Thousands wine up and wave at Caribana carnival
Thousands gathered in downtown Toronto on Saturday to take in the sea of colours and the rhythmic beats that make up the city's annual Caribana parade.
The sun was beaming throughout the day as Torontonians and tourists from all over the world attended one of the city's most popular outdoor parties.
The festivities kicked off early Saturday afternoon with a ribbon-cutting ceremony featuring Peter Kent, minister of state of foreign affairs and federal NDP leader Jack Layton.
But it was the intricate and grandiose constumes that caught everybody's attention.
Some costumes needed the help of wheels to move along the parade route as they reached about five metres in height. Skimpy costumes ordained with beads and feather headdresses were also popular among the 15,000 participants who shimmied their way down the parade route on Lake Shore Boulevard..

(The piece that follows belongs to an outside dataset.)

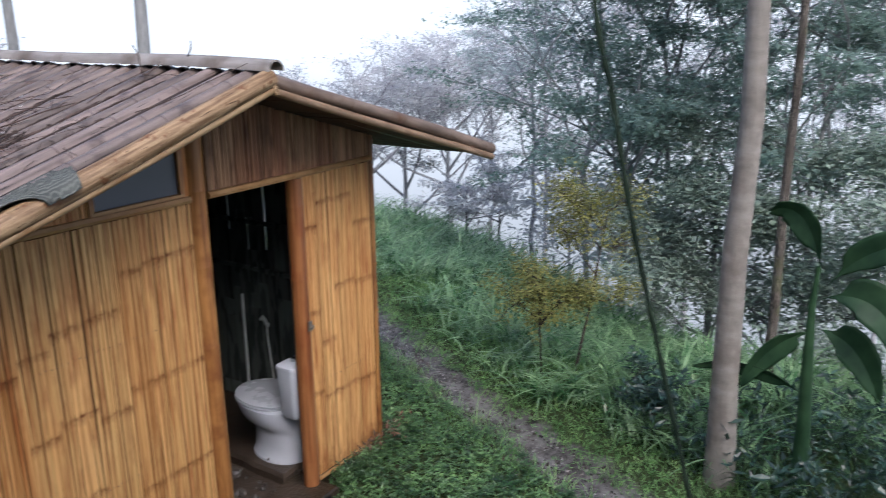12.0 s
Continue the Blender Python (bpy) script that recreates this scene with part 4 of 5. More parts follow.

Layton and his wife, MP Olivia Chow, got into the spirit and dressed in multicolour outfits dancing along to the thumping Soca music.
However, some revellers said they angry about the latest addition to the parade -- a seven-foot high fence that blocked in observers at the side of the road. In some sections the fence measured 12-feet high.
"It's like we're in jail," said one unhappy guest.
Several people were seen trying to climb on top of chairs to get a better view.
One woman who said it was her first time at the parade said she was disappointed because she wasn't able to take good pictures because of the fence.
"If they keep doing this I don't think they're going to get much people coming ever year," she said.
At one point, spectators managed to unlink a section of the fence and hundreds began pouring into the parade route until police managed to get the crowd back under control.
Caribana, a week-long celebration feting Caribbean culture, attracts visitors from all over the U.S. as well as the Caribbean islands. The parade typically brings in about one million people to the city, giving a significant boost to the Toronto's economy.
"They come here for a long period of time and spend money on bars, supplies, costumes...it's a lot more than just paying for a hotel room," said Caribana organizer Stephen Weir about the event's financial contribution to the city.
Toronto Tourism has made promoting Caribana a priority this year, spending $417,000 to market the event in the U.S.
The festival has had some dark moments over the years. In 2003, Terrence R. Ali was beaten to death hours after attending the parade.
His mother Moonie Ali participated in the Caribana parade this year by riding in a Crime Stoppers car, taking advantage of the opportunity to raise awareness for the victims of violence.